▶

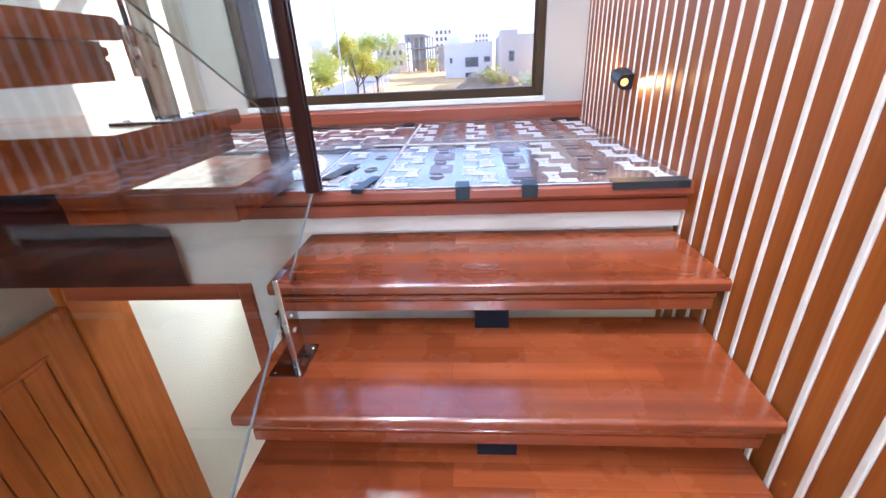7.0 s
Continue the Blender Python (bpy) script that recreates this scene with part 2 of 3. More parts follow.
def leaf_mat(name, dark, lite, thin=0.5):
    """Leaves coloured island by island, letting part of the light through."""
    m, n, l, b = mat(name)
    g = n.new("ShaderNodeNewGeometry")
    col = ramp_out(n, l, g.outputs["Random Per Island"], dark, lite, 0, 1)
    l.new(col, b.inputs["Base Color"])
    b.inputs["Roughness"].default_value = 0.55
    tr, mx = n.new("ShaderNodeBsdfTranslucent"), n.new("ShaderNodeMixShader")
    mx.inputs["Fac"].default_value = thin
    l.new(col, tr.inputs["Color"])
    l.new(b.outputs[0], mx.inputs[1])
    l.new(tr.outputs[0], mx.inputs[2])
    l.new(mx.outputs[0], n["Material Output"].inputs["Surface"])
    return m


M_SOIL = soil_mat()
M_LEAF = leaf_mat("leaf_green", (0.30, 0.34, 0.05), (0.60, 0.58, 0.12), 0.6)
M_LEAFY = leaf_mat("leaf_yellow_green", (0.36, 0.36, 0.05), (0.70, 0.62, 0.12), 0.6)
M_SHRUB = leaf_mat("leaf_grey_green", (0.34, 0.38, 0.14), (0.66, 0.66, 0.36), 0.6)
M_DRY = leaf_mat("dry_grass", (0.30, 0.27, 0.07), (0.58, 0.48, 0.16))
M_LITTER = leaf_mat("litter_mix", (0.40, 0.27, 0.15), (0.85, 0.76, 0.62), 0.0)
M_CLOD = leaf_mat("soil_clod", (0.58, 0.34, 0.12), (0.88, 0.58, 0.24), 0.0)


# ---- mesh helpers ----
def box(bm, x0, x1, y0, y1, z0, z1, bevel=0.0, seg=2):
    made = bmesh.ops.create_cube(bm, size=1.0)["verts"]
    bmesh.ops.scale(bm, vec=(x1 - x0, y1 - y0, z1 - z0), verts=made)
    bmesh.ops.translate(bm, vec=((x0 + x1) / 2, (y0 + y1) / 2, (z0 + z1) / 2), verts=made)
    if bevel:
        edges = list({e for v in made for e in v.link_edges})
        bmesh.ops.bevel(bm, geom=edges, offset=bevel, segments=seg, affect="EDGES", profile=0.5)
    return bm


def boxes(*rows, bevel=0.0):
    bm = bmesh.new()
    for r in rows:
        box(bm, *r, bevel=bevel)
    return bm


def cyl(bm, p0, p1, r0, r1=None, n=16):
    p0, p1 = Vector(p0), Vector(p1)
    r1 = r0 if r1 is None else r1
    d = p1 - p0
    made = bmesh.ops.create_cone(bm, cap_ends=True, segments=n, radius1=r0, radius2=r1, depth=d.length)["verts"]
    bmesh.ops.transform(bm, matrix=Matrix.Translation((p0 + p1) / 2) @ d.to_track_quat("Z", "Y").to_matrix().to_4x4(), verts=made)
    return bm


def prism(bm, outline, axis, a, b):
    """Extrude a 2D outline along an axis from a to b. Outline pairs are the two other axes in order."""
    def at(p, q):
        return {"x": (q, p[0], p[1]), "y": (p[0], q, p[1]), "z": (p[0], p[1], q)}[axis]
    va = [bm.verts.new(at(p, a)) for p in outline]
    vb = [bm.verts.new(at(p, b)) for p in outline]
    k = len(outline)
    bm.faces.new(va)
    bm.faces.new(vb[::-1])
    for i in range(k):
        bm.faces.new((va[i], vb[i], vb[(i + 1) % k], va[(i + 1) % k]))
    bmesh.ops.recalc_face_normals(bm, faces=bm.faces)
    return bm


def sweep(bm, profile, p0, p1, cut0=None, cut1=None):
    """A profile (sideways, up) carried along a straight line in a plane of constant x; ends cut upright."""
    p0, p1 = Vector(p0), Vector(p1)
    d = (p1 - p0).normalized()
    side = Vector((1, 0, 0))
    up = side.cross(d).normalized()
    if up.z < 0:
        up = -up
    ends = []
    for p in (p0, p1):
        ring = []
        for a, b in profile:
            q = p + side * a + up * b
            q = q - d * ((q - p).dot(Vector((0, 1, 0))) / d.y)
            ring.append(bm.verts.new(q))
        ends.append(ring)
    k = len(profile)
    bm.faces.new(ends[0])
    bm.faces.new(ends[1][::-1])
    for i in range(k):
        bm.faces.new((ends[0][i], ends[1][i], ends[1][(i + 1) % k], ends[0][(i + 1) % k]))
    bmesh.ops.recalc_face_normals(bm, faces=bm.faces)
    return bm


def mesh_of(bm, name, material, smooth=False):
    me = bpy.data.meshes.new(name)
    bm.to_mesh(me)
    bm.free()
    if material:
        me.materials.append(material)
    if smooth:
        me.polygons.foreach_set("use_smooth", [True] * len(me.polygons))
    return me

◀
▶

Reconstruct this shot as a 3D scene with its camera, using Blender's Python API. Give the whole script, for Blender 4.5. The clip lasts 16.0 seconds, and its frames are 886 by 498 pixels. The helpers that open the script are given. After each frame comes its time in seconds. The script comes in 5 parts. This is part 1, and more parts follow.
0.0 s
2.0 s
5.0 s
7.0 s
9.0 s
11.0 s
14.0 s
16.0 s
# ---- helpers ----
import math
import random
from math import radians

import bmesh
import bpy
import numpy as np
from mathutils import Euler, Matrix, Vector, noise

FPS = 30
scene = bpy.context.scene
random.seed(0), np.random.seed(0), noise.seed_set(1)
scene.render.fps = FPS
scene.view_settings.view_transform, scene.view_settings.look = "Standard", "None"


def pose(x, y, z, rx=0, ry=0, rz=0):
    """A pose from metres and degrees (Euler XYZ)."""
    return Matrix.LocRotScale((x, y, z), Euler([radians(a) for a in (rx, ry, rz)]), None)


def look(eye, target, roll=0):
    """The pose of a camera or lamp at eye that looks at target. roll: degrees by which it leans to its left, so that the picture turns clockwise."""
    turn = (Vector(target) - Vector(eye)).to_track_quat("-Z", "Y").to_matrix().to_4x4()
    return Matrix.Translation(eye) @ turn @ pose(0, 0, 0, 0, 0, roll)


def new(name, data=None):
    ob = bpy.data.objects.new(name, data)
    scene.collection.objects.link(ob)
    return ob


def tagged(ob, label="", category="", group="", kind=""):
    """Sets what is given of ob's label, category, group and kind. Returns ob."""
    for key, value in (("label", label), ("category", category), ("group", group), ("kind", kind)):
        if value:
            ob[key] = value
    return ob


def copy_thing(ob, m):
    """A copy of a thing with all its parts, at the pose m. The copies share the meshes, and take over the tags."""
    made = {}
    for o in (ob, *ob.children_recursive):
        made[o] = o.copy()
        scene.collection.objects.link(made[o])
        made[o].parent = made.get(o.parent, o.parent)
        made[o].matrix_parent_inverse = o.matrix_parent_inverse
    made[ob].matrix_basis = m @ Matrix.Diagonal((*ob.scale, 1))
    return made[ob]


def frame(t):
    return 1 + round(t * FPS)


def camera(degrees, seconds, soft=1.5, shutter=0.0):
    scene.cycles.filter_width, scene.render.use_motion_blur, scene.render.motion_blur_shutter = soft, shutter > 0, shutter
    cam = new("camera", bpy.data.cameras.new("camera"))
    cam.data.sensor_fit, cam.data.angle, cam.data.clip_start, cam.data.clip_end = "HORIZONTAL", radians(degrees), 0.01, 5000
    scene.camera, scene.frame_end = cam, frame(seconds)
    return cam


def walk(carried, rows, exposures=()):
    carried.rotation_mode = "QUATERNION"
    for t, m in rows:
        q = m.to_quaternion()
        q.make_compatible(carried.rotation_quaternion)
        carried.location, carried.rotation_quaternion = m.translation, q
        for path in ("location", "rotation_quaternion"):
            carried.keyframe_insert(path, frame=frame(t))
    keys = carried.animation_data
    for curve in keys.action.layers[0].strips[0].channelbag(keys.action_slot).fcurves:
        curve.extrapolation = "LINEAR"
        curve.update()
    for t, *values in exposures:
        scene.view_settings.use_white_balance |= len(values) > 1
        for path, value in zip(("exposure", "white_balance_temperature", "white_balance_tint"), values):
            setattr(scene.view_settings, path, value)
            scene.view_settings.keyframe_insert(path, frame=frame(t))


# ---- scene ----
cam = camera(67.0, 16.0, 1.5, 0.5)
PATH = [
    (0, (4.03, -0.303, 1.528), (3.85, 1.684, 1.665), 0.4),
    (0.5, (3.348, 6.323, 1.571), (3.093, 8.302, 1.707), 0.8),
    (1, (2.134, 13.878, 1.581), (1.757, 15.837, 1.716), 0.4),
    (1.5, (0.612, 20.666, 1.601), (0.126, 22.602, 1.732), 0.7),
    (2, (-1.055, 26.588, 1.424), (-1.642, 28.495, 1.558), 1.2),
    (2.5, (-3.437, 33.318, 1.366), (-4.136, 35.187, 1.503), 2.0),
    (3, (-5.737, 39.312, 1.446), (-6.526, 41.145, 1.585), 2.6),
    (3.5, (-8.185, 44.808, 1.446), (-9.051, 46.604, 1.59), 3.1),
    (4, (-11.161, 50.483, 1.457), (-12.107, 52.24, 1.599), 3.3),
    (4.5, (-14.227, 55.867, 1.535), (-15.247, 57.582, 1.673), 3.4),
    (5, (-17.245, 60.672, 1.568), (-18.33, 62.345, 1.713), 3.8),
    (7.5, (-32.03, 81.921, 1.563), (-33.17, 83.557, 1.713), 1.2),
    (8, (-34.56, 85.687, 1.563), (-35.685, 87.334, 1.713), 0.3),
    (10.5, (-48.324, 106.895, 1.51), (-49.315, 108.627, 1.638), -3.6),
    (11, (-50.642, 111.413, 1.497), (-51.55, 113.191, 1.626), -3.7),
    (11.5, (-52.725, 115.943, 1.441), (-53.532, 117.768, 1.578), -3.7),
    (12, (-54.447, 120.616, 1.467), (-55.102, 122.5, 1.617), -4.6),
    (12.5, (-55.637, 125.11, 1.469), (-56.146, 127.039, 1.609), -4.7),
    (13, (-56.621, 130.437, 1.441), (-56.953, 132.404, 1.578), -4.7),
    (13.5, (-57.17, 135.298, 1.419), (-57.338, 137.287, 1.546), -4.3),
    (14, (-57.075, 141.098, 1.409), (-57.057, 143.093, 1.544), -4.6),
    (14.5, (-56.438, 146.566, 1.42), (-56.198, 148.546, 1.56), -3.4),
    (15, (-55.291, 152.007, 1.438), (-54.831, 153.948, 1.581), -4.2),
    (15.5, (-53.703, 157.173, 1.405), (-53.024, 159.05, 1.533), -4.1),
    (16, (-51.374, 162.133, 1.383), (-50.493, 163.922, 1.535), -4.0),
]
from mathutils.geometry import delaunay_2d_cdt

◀

Requirement -
Print exactly the lines from the one containing "import numpy as np" to the one containing "pose from metres", both included, and nothing else.

Exercise answer -
import numpy as np
from mathutils import Euler, Matrix, Vector, noise

FPS = 30
scene = bpy.context.scene
random.seed(0), np.random.seed(0), noise.seed_set(1)
scene.render.fps = FPS
scene.view_settings.view_transform, scene.view_settings.look = "Standard", "None"


def pose(x, y, z, rx=0, ry=0, rz=0):
    """A pose from metres and degrees (Euler XYZ)."""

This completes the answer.